Short problem
Quote only the part that opens with the line containing "import numpy as np" and closes with the line containing "return Matrix.LocRotScale((x, y, z), Euler([radians(a)". Keep both of those lines.

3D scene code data
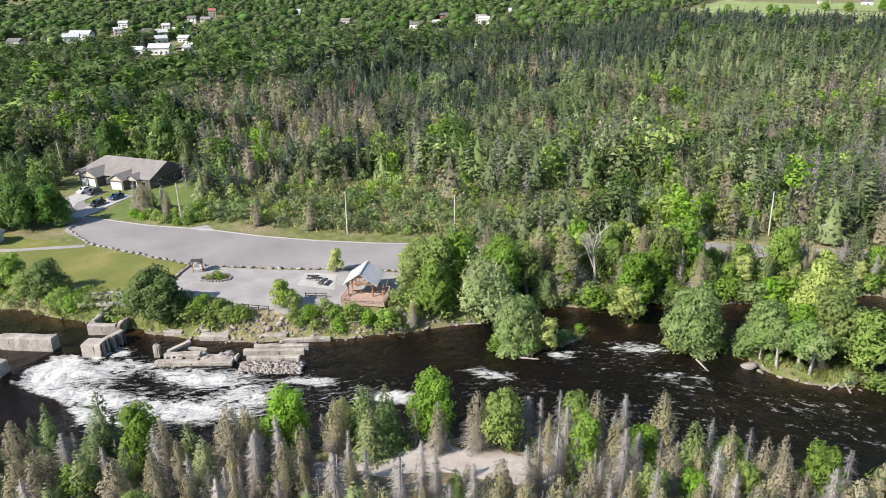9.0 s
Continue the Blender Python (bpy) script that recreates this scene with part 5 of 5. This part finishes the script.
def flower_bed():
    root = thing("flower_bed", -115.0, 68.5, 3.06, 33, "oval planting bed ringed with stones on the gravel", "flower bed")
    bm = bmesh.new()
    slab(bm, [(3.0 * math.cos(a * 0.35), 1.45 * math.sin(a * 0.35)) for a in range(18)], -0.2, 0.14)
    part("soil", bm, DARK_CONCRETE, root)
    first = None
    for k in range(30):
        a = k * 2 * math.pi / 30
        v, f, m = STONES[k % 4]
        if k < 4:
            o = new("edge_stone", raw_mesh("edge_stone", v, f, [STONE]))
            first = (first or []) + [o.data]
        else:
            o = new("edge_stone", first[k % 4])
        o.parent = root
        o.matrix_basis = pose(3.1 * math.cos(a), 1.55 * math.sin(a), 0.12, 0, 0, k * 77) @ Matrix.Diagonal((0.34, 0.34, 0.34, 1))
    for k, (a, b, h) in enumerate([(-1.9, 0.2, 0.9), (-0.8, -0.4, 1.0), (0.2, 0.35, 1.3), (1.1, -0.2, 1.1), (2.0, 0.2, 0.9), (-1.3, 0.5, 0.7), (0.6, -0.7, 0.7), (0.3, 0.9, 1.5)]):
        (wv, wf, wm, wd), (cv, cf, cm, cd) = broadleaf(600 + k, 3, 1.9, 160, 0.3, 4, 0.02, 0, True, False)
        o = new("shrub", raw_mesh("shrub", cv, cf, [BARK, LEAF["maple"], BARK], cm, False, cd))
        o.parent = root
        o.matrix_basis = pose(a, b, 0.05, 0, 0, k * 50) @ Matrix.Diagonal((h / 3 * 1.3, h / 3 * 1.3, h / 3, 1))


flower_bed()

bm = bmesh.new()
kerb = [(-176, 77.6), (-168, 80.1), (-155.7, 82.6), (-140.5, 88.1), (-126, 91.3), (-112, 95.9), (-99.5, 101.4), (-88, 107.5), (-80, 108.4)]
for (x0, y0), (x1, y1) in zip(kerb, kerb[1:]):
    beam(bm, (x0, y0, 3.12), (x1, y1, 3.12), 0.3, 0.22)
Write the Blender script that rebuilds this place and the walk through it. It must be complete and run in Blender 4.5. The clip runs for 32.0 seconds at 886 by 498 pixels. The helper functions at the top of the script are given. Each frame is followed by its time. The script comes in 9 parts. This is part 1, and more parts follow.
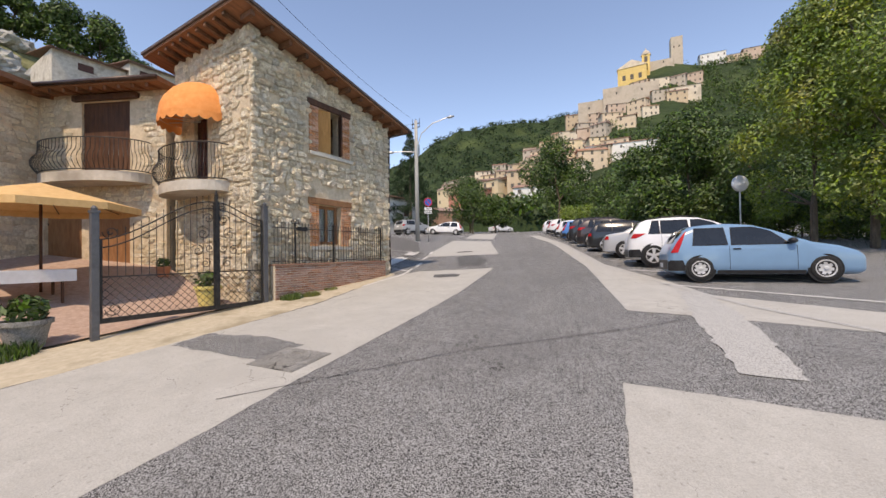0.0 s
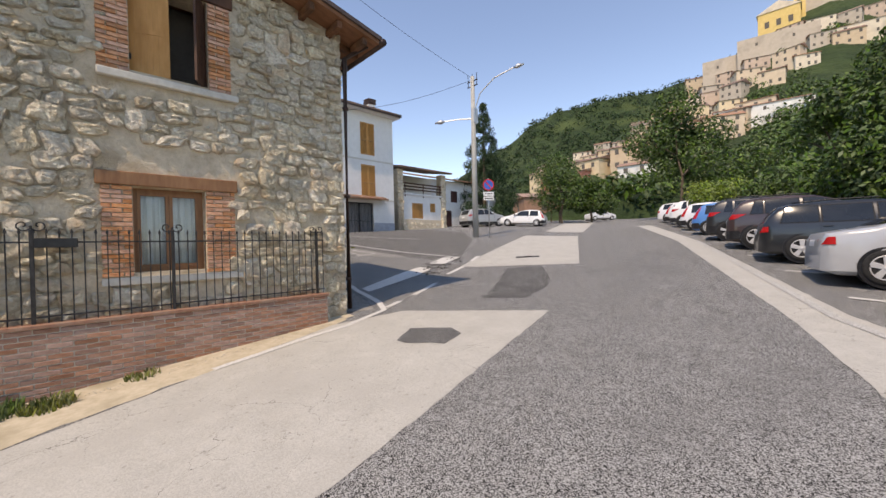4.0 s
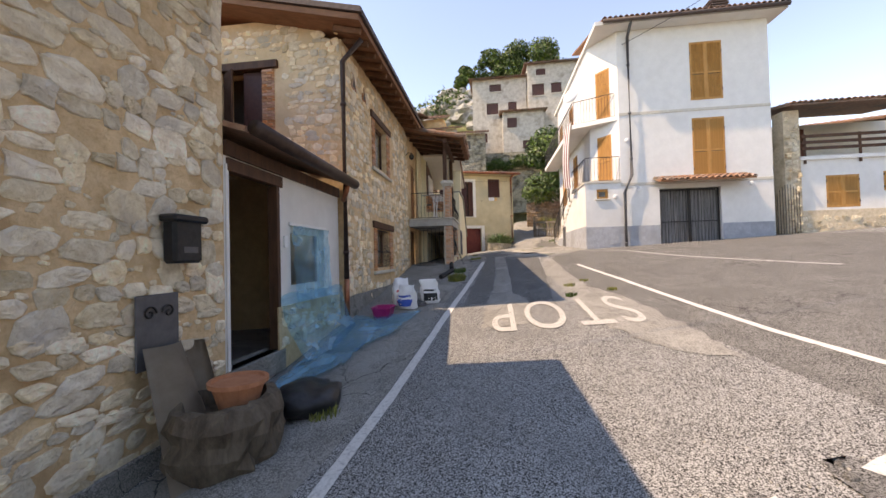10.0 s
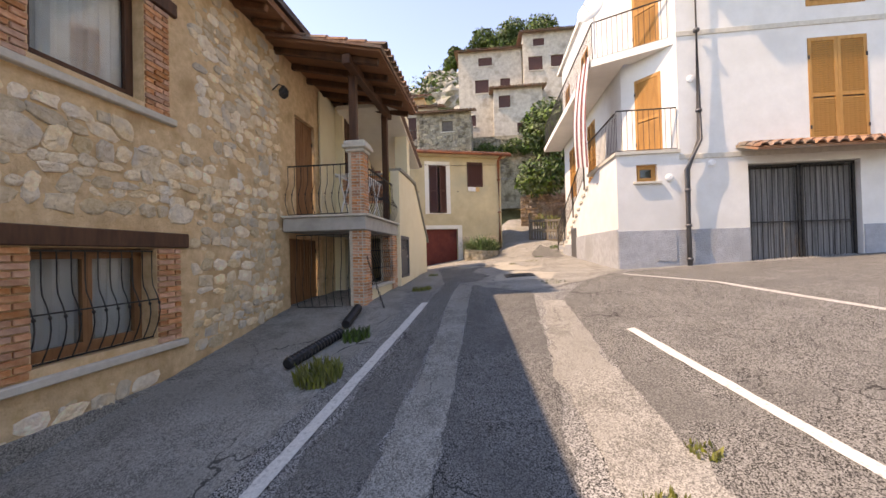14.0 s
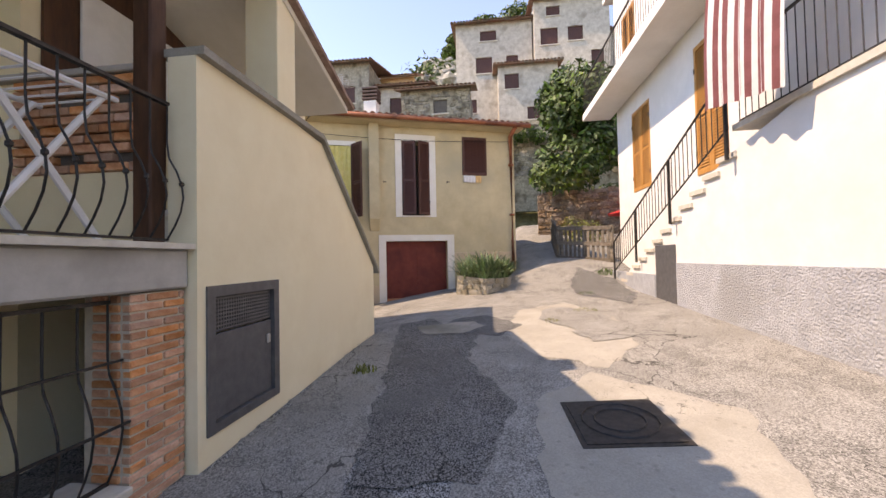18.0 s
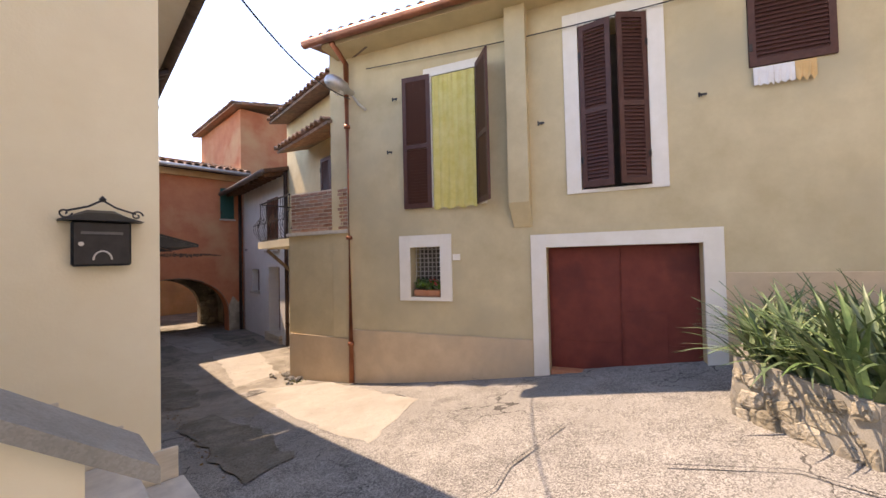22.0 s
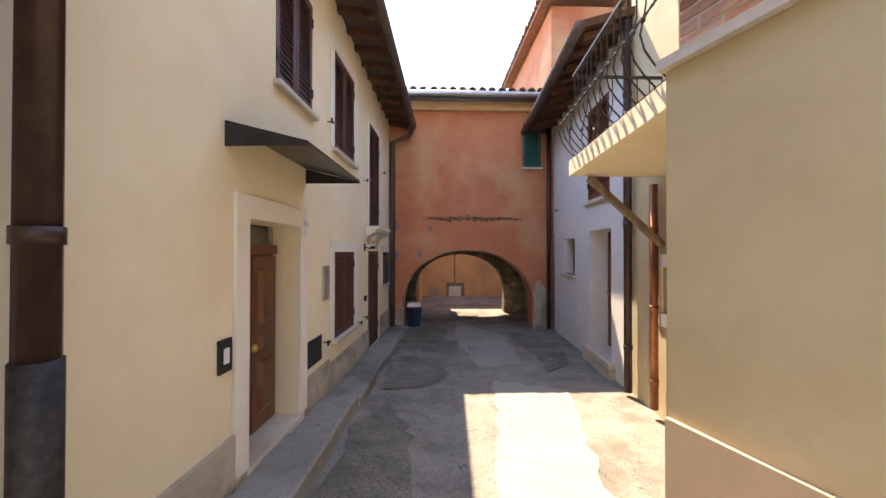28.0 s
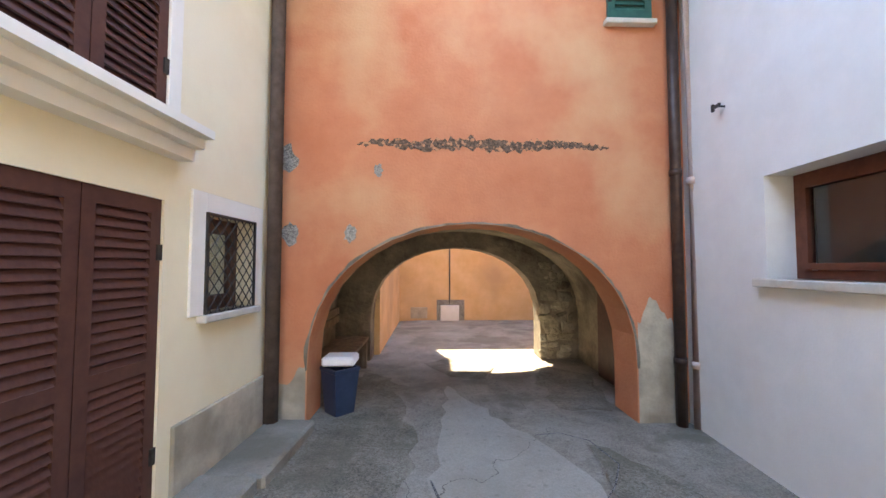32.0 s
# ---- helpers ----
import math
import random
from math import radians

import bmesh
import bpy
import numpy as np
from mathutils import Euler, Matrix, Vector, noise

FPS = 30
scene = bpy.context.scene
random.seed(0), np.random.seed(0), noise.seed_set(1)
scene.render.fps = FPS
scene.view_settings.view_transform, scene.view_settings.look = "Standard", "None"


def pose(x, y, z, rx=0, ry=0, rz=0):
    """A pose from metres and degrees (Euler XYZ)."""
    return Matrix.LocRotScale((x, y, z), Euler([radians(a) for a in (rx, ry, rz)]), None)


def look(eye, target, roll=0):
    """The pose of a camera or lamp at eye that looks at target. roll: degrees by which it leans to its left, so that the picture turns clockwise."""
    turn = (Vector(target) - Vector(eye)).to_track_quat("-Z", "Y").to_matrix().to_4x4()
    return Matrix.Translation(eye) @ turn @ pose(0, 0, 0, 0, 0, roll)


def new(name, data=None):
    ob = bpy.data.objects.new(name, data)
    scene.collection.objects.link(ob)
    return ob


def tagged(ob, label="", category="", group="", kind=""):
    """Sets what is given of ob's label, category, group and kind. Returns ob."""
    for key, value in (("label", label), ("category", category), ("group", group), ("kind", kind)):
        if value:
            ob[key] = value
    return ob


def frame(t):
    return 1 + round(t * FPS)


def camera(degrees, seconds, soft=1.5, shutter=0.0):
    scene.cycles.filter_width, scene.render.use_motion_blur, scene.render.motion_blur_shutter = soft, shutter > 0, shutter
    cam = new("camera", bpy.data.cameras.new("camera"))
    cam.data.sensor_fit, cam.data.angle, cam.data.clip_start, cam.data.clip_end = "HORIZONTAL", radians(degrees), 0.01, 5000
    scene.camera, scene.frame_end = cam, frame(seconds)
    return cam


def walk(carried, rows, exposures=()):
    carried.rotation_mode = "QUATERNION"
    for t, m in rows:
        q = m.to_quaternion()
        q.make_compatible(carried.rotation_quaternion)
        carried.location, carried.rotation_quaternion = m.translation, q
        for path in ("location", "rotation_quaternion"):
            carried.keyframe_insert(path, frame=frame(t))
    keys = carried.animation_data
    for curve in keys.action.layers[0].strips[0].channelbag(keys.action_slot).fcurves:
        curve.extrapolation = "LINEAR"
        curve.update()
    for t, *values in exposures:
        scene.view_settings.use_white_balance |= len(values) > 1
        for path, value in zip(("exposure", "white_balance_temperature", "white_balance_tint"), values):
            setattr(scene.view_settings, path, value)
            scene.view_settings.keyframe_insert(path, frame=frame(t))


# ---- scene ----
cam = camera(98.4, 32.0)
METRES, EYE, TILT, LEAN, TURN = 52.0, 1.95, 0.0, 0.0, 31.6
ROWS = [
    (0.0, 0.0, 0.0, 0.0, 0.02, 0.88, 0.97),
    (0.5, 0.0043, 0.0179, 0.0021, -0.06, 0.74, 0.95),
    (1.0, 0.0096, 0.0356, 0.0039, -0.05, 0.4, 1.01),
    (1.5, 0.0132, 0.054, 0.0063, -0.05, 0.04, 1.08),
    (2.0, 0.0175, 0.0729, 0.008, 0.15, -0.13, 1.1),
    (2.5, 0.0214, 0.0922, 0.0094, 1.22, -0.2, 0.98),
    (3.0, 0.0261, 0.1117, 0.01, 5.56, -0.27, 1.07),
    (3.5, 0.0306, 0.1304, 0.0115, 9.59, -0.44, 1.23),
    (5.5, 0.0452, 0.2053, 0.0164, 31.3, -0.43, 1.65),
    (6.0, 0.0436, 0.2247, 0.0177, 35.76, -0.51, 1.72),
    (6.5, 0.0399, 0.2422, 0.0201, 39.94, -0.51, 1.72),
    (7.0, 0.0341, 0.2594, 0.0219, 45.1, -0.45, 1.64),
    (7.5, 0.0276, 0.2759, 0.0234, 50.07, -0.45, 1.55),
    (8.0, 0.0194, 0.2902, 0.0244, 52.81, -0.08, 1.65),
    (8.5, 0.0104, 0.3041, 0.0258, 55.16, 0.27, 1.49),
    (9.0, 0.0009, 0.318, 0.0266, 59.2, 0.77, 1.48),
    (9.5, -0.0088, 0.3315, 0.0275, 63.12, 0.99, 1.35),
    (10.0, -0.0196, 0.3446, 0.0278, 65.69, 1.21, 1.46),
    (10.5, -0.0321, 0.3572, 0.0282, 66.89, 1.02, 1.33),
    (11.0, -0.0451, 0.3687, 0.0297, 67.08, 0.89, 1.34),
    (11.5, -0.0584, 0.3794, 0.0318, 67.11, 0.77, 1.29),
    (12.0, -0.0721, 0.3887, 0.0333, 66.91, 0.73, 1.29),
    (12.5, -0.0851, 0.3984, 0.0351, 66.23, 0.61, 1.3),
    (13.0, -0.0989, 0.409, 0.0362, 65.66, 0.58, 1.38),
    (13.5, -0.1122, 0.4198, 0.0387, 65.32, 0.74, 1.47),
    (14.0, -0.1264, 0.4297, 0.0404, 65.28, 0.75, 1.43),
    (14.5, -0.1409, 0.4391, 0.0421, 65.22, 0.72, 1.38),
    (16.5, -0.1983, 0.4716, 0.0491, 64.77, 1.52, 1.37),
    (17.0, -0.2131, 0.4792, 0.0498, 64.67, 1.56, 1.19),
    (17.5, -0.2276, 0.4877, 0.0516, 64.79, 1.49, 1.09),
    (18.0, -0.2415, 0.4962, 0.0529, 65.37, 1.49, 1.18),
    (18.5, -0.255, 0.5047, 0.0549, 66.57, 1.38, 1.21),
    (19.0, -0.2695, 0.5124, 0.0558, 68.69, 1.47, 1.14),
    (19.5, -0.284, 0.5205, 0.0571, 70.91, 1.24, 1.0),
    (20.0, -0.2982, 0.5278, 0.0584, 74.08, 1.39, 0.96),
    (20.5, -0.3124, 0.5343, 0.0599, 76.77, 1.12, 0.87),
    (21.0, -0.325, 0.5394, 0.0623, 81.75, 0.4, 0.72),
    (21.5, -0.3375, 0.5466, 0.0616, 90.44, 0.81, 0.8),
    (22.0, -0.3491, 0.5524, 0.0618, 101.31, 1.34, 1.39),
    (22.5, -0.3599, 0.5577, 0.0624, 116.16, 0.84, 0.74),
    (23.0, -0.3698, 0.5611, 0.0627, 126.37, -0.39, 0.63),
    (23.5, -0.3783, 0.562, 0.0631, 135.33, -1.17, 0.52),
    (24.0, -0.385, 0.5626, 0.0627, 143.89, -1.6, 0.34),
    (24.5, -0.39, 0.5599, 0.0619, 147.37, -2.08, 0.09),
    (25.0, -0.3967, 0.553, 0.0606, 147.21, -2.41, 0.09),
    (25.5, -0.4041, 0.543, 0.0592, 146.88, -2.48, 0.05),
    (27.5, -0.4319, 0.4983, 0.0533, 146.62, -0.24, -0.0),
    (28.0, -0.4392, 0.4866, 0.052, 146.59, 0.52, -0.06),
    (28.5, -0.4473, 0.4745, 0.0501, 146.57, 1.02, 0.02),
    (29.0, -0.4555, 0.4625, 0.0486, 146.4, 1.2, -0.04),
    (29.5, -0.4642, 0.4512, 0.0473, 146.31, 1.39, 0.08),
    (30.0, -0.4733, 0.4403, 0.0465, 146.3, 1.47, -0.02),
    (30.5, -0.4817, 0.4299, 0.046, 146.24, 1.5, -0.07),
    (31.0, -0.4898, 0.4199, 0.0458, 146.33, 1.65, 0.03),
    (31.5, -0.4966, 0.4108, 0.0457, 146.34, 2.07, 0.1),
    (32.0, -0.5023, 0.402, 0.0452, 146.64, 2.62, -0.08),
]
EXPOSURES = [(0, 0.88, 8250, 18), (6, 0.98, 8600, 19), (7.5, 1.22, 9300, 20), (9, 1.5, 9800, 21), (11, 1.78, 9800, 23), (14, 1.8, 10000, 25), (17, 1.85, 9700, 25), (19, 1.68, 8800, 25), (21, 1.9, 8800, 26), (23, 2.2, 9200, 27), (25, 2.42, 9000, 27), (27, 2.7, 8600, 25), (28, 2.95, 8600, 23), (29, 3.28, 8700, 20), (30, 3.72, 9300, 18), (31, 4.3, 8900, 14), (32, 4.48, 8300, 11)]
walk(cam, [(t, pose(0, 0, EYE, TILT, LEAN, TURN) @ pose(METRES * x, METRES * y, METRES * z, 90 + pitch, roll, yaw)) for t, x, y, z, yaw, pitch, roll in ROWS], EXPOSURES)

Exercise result
import numpy as np
from mathutils import Euler, Matrix, Vector, noise

FPS = 30
scene = bpy.context.scene
random.seed(0), np.random.seed(0), noise.seed_set(1)
scene.render.fps = FPS
scene.view_settings.view_transform, scene.view_settings.look = "Standard", "None"


def pose(x, y, z, rx=0, ry=0, rz=0):
    """A pose from metres and degrees (Euler XYZ)."""
    return Matrix.LocRotScale((x, y, z), Euler([radians(a) for a in (rx, ry, rz)]), None)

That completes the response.